Bill, I keep asking you what's inherently wrong with jump grids and you keep telling me that they're incompatible with the combat system. That's not an
inherent flaw.
Simply put: Damage to the grid doesn't damage the jump drive. Surface hits only damage the the jump drive when the cause an internal explosion.
a) You'll have to elucidate. How do you know that damage to the grid doesn't damage the jump drive? There are no 'damage to the grid' results on any combat result tables that I know of (But note that there are no 'damage to the surface of the hull' results on any combat result tables that I know of).
b) That isn't an
inherent flaw in the concept of jump grids. It's a contradiction between two different bits of canon. Why isn't it the combat tables that are horribly wrong?
(Despite the vitally important job the jump grid allegedly performs, DGP ups the "kewl" factor even further by explicitly stating that each major race uses different grid patterns. On the one hand, they forcefully describe how important the proper activation of the grid sections is to jump and on the other hand they completely ignore the logical inference behind their own description; that there would be more efficient grid patterns for any given jump and sticking that to racial grid patterns would prevent this efficiency.)

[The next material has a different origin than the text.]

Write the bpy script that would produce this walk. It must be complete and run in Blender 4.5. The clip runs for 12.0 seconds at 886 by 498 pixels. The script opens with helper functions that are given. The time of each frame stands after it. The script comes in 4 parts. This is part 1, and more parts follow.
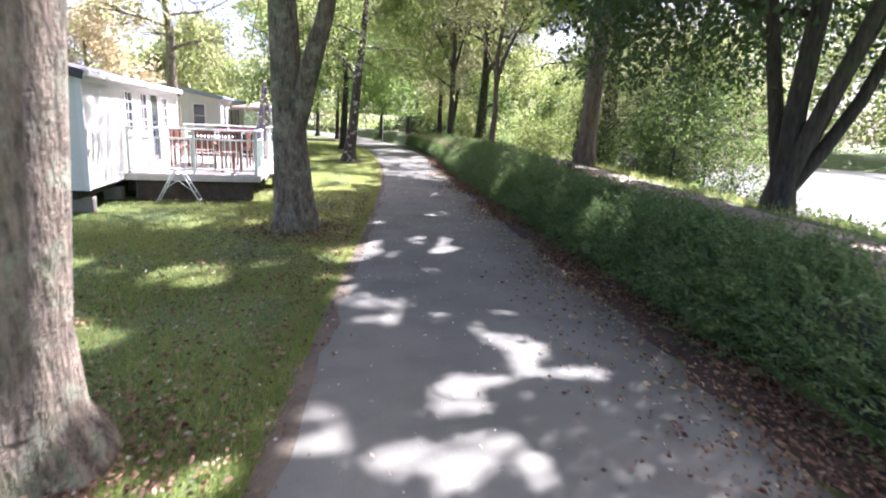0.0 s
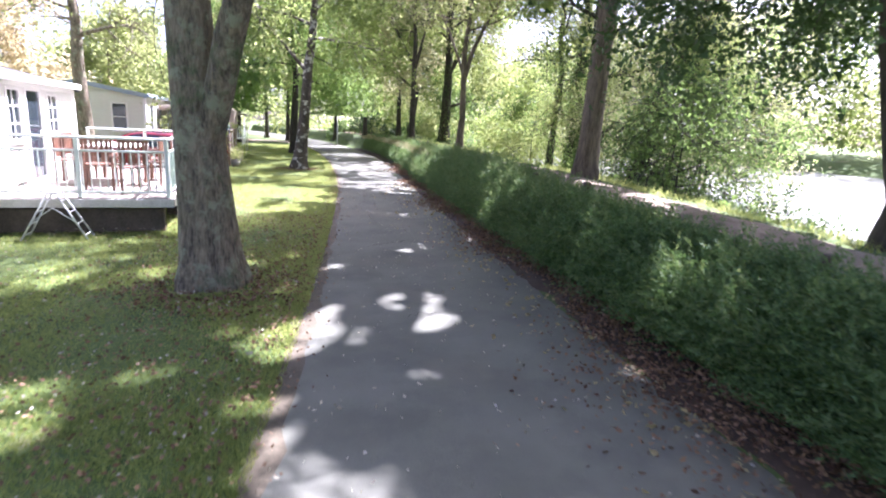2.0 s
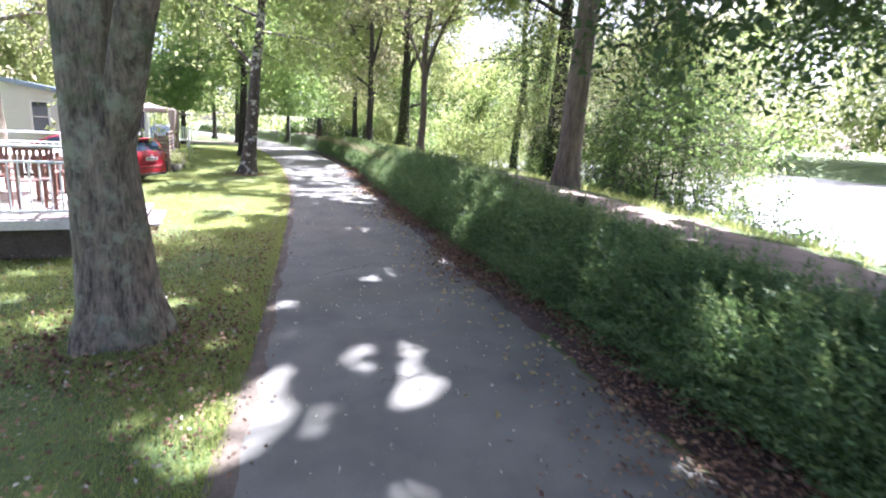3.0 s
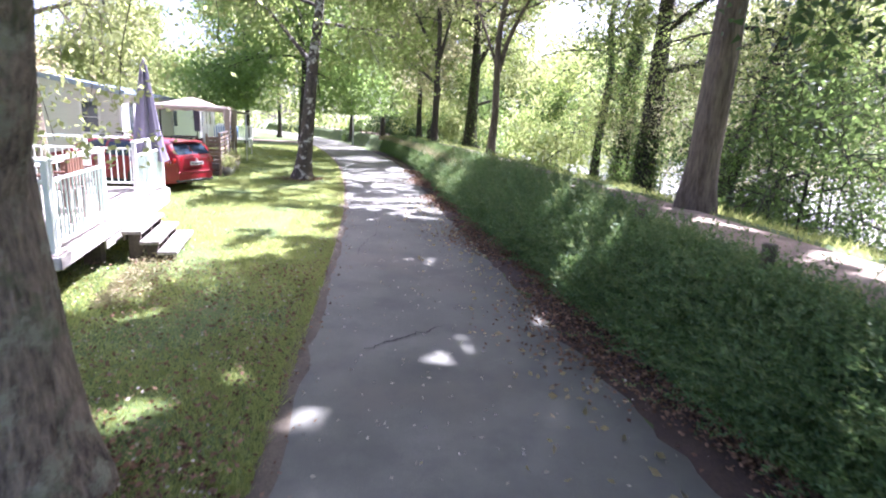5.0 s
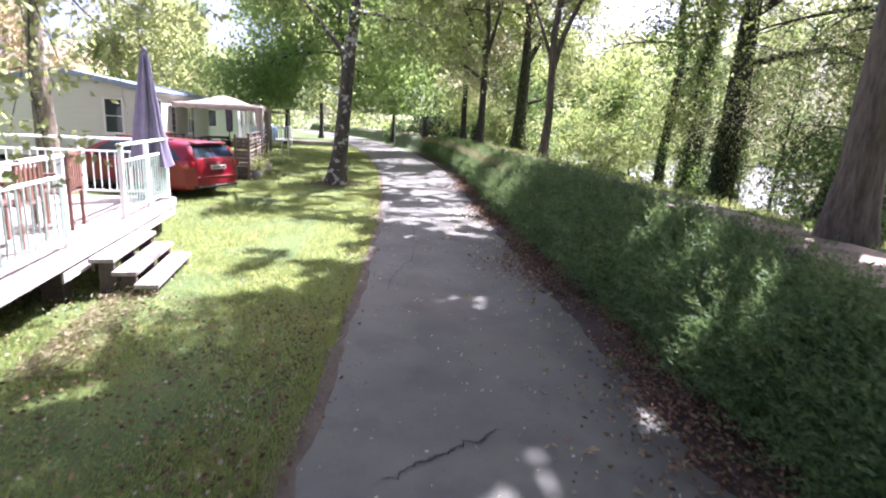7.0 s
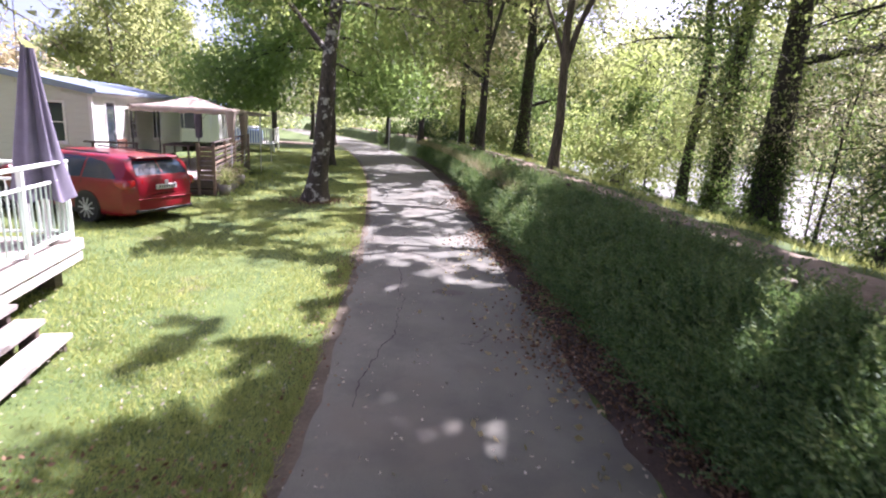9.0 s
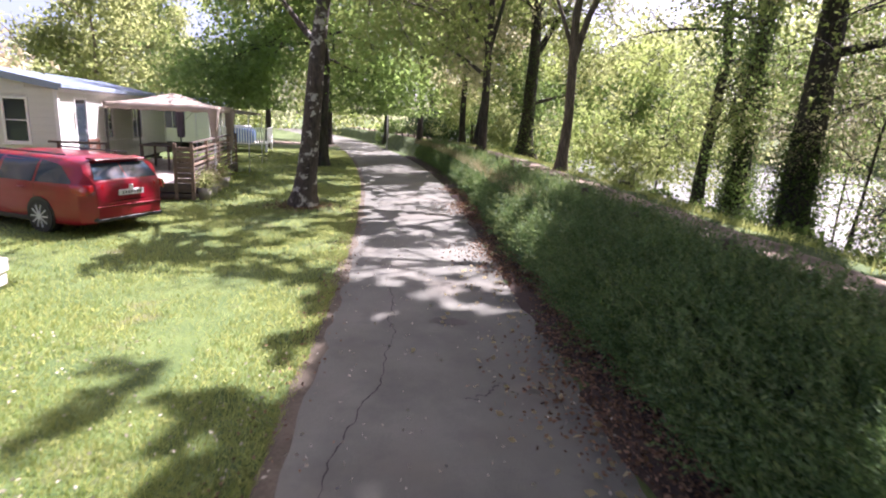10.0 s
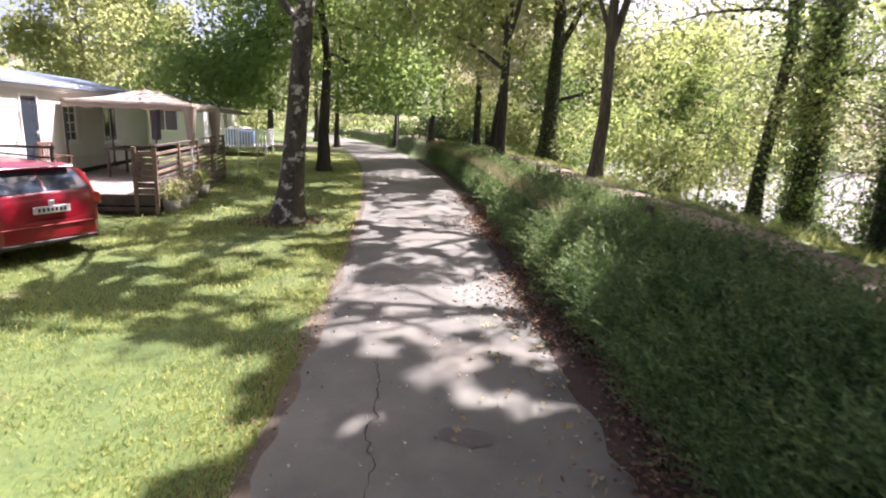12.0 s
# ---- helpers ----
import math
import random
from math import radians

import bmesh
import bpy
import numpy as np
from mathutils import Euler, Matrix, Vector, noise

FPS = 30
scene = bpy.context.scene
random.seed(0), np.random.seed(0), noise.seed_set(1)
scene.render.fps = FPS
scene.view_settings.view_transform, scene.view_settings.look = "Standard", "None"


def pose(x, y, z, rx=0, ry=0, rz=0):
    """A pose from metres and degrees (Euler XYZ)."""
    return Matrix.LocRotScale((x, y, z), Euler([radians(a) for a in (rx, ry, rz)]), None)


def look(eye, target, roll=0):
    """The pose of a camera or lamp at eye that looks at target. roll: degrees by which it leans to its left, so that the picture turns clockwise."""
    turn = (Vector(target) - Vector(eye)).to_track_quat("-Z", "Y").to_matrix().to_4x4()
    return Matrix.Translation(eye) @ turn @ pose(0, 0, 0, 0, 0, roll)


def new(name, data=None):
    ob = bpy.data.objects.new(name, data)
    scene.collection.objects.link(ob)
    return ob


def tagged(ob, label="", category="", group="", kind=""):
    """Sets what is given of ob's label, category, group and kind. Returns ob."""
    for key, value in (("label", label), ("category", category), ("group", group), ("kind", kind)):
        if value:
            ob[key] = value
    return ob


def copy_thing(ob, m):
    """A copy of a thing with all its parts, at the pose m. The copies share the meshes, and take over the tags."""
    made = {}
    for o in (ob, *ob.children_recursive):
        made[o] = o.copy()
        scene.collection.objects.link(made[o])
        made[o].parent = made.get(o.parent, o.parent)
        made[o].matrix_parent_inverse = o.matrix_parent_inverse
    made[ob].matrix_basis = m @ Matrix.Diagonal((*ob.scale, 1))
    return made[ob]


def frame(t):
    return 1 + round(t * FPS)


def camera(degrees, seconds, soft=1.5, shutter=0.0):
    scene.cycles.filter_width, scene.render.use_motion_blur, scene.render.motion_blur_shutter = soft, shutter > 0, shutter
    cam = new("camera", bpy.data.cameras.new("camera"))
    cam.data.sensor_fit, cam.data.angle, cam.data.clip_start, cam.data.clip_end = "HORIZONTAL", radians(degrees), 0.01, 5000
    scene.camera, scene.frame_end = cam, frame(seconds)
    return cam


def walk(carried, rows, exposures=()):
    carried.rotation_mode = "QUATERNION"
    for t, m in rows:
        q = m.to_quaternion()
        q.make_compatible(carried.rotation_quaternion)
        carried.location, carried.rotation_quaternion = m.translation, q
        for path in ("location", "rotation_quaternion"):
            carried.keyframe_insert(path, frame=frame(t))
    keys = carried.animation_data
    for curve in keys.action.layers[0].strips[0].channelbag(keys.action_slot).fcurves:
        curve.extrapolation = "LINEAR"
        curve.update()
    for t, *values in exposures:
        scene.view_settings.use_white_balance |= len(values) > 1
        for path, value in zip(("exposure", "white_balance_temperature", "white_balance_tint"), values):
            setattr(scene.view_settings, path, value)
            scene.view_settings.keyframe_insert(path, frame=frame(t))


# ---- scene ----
cam = camera(76.8, 12.0, 2.0, 0.5)
PATH = [
    (0, (1.05, -1.48, 1.909), (0.901, 0.467, 1.475), 2.6),
    (0.5, (0.929, -0.829, 1.958), (0.779, 1.117, 1.519), 2.7),
    (1, (0.77, -0.101, 1.988), (0.623, 1.845, 1.552), 2.7),
    (1.5, (0.601, 0.681, 2.017), (0.604, 2.634, 1.588), 2.6),
    (2, (0.459, 1.439, 1.983), (0.463, 3.393, 1.557), 2.6),
    (2.5, (0.349, 2.123, 2.009), (0.527, 4.071, 1.593), 2.7),
    (4.5, (0.049, 4.78, 2.105), (0.026, 6.733, 1.672), 2.8),
    (5, (0.025, 5.348, 2.121), (-0.035, 7.299, 1.685), 2.7),
    (5.5, (-0.043, 5.914, 2.115), (-0.136, 7.864, 1.681), 2.8),
    (6, (-0.101, 6.42, 2.099), (-0.302, 8.361, 1.657), 2.6),
    (6.5, (-0.151, 6.831, 2.098), (-0.359, 8.77, 1.654), 2.7),
    (7, (-0.222, 7.356, 2.094), (-0.428, 9.296, 1.654), 2.8),
    (9, (-0.506, 9.887, 2.328), (-0.702, 11.827, 1.883), 2.9),
    (9.5, (-0.562, 10.513, 2.32), (-0.758, 12.453, 1.874), 2.8),
    (10, (-0.632, 11.173, 2.277), (-0.828, 13.113, 1.831), 2.8),
    (10.5, (-0.738, 11.797, 2.238), (-0.93, 13.738, 1.793), 2.9),
    (11, (-0.81, 12.378, 2.226), (-1.001, 14.319, 1.784), 2.9),
    (11.5, (-0.897, 13.036, 2.202), (-1.088, 14.978, 1.765), 3.0),
    (12, (-0.903, 13.674, 2.182), (-1.146, 15.609, 1.741), 2.5),
]
EXPOSURES = [(0.0, 2.42, 5850, 30), (2.5, 2.78, 5650, 30), (4.5, 2.88, 5550, 32), (5.2, 2.80, 5600, 34), (6.5, 2.52, 5700, 34), (9.0, 2.06, 5950, 37), (12.0, 1.98, 6350, 34)]
walk(cam, [(t, look(eye, target, roll)) for t, eye, target, roll in PATH], EXPOSURES)

# ---- light ----
SUN_AZ = radians(54)      # from +x towards +y
SUN_EL = radians(56)
world = bpy.data.worlds.new("sky")
scene.world = world
world.use_nodes = True
wn = world.node_tree
sky = wn.nodes.new("ShaderNodeTexSky")
sky.sky_type = "NISHITA"
sky.sun_disc = False
sky.sun_elevation = SUN_EL
sky.sun_rotation = radians(90) - SUN_AZ
sky.air_density = 0.5
sky.dust_density = 4.0
sky.ozone_density = 0.4
bg = wn.nodes["Background"]
bg.inputs["Strength"].default_value = 0.1
wn.links.new(sky.outputs["Color"], bg.inputs["Color"])
sun_data = bpy.data.lights.new("sun", "SUN")
sun_data.energy = 5.0
sun_data.angle = radians(0.6)
sun_data.color = (1.0, 0.975, 0.93)
sun = new("sun", sun_data)
sun_way = Vector((math.cos(SUN_AZ) * math.cos(SUN_EL), math.sin(SUN_AZ) * math.cos(SUN_EL), math.sin(SUN_EL)))
sun.matrix_world = look(sun_way * 60, (0, 0, 0))


# ---- materials ----
def ramp(nt, src, stops):
    n = nt.nodes.new("ShaderNodeValToRGB")
    while len(n.color_ramp.elements) < len(stops):
        n.color_ramp.elements.new(0.5)
    for e, (p, c) in zip(n.color_ramp.elements, stops):
        e.position, e.color = p, (*c, 1)
    nt.links.new(src, n.inputs["Fac"])
    return n.outputs["Color"]


def noise_of(nt, co, scale, detail=4, rough=0.6, stretch=None):
    if stretch:
        m = nt.nodes.new("ShaderNodeMapping")
        m.inputs["Scale"].default_value = stretch
        nt.links.new(co, m.inputs["Vector"])
        co = m.outputs["Vector"]
    n = nt.nodes.new("ShaderNodeTexNoise")
    n.inputs["Scale"].default_value, n.inputs["Detail"].default_value, n.inputs["Roughness"].default_value = scale, detail, rough
    nt.links.new(co, n.inputs["Vector"])
    return n.outputs["Fac"]


def mixed(nt, fac, a, b, mode="MIX"):
    n = nt.nodes.new("ShaderNodeMix")
    n.data_type, n.blend_type = "RGBA", mode
    for sock, v in ((n.inputs[0], fac), (n.inputs[6], a), (n.inputs[7], b)):
        if isinstance(v, (int, float)):
            sock.default_value = v
        elif isinstance(v, tuple):
            sock.default_value = (*v, 1)
        else:
            nt.links.new(v, sock)
    return n.outputs[2]


def mask(nt, fac, lo, hi):
    n = nt.nodes.new("ShaderNodeMapRange")
    n.inputs["From Min"].default_value, n.inputs["From Max"].default_value = lo, hi
    nt.links.new(fac, n.inputs["Value"])
    return n.outputs["Result"]


def material(name, low, high, scale=6, rough=0.8, metal=0.0, fine=60, bump=0.2, stretch=None, spots=None, spot_scale=3, spot_range=(0.55, 0.62),
             vary=0.0, coat=0.0, bump_dist=0.01, spots2=None, spot2_scale=9, spot2_range=(0.6, 0.66), coords="Object", island=0.0):
    """Two scales of noise between two colours, patches of other colours, fine relief."""
    m = bpy.data.materials.new(name)
    m.use_nodes = True
    nt = m.node_tree
    b = nt.nodes["Principled BSDF"]
    co = nt.nodes.new("ShaderNodeTexCoord").outputs[coords]
    big, small = noise_of(nt, co, scale, 5, 0.6, stretch), noise_of(nt, co, fine, 3, 0.7, stretch)
    add = nt.nodes.new("ShaderNodeMath")
    add.operation = "MULTIPLY_ADD"
    add.inputs[1].default_value = 0.5
    nt.links.new(small, add.inputs[0])
    half = nt.nodes.new("ShaderNodeMath")
    half.operation = "MULTIPLY"
    half.inputs[1].default_value = 0.5
    nt.links.new(big, half.inputs[0])
    nt.links.new(half.outputs[0], add.inputs[2])
    col = ramp(nt, add.outputs[0], [(0.36, low), (0.64, high)])
    for c, sc, rg in ((spots, spot_scale, spot_range), (spots2, spot2_scale, spot2_range)):
        if c:
            col = mixed(nt, mask(nt, noise_of(nt, co, sc, 6, 0.65), *rg), col, c)
    for amount, src, out in ((vary, "ShaderNodeObjectInfo", "Random"), (island, "ShaderNodeNewGeometry", "Random Per Island")):
        if amount:
            hsv = nt.nodes.new("ShaderNodeHueSaturation")
            nt.links.new(mask_to(nt, nt.nodes.new(src).outputs[out], 1 - amount, 1 + amount), hsv.inputs["Value"])
            nt.links.new(col, hsv.inputs["Color"])
            col = hsv.outputs["Color"]
    nt.links.new(col, b.inputs["Base Color"])
    b.inputs["Roughness"].default_value, b.inputs["Metallic"].default_value = rough, metal
    b.inputs["Coat Weight"].default_value = coat
    if bump:
        bp = nt.nodes.new("ShaderNodeBump")
        bp.inputs["Strength"].default_value, bp.inputs["Distance"].default_value = bump, bump_dist
        nt.links.new(add.outputs[0], bp.inputs["Height"])
        nt.links.new(bp.outputs["Normal"], b.inputs["Normal"])
    return m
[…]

Now, that would be an inherent flaw in the concept (though the concept in question isn't the jump grid itself, it's different cultures having different grid patterns). But why shouldn't different patterns be roughly comparable in efficiency? It's not a given, of course, but neither is it a given that they wouldn't be.
Yet, despite how vitally important the hull grid now is in the MT/DGP description of jump, surface hits on a starship do not effect that vessel's jump drive unless those hits also cause an internal explosion.
Discrepancy, not inherent flaw.
Maneuver drives in YTU do not penetrate the hull? The maneuver drive has no hull mounted components?
No, the combat result "Maneuver-n" results in the maneuver drive being reduced a factor n
and no explicit damage to the hull. Is that because the weapon miraculously passed through the hull without damaging it or because the combat result table is too coarse to include collateral damage?
That's because all those things that are part of the hull or are on the outside surface of the vessel have their own damage rolls.
Exactly my point. The combat result tables are too simple to account for more than one effect at a time,
and not a single one of the results are about the hull plates themselves! The closest you come to it is having turrets neatly cauterized with no collateral damage. None of the canonical combat results would scratch a hypothetical jump grid anyway, because not a single one of them as much as scratches a hull plate. Not explicitly. Even the "Hull" result in Book 2 combat is actually "Ship decompressed".
Turrets are "embedded" in the hull, portions of bays are "embedded" in the hull, portions of spinal mounts are "embedded" in the hull, fuel is "embedded" in the hull, portions of maneuver drives are embedded in the hull, and all can be damaged by surface hits. Conversely, DGP's hull grid - which is so vitally important to a vessel's ability to jump - is also embedded in the hull but cannot be damaged by surface hits.
Not so. Turret and bay hits don't decompress the ship, hence they don't penetrate the hull. Fuel tanks are inside the hull, maneuver drives are inside the hull, jump drives are located next to maneuver drives but unlike maneuver drives can be hit by a surface hit only through the 'critical' and 'interior explosion' results.
I already have. They're a "kewl" idea which wasn't logically developed, much like the Alien Incursions. In order to keep the DGP-style hull grid, we'll have to change basic game mechanics across all versions in order to accommodate what was only descriptive color text in a single version.
OK, let me try once more:
"Jump grids are incompatible with previously published material" would be a great argument
during a playtest for not introducing them in the first place. But that ship has sailed. They have been introduced. That doesn't require use to go back and change basic game mechanics across the board, for the simple reason that doing so would require a time machine, but it might make it a good idea to change combat resolution in future versions.
So my question, once more, is: What is it about jump grids that is so
inherently bad and makes it a better idea to resolve any conflict by removing them rather than make a few adjustments to the combat tables?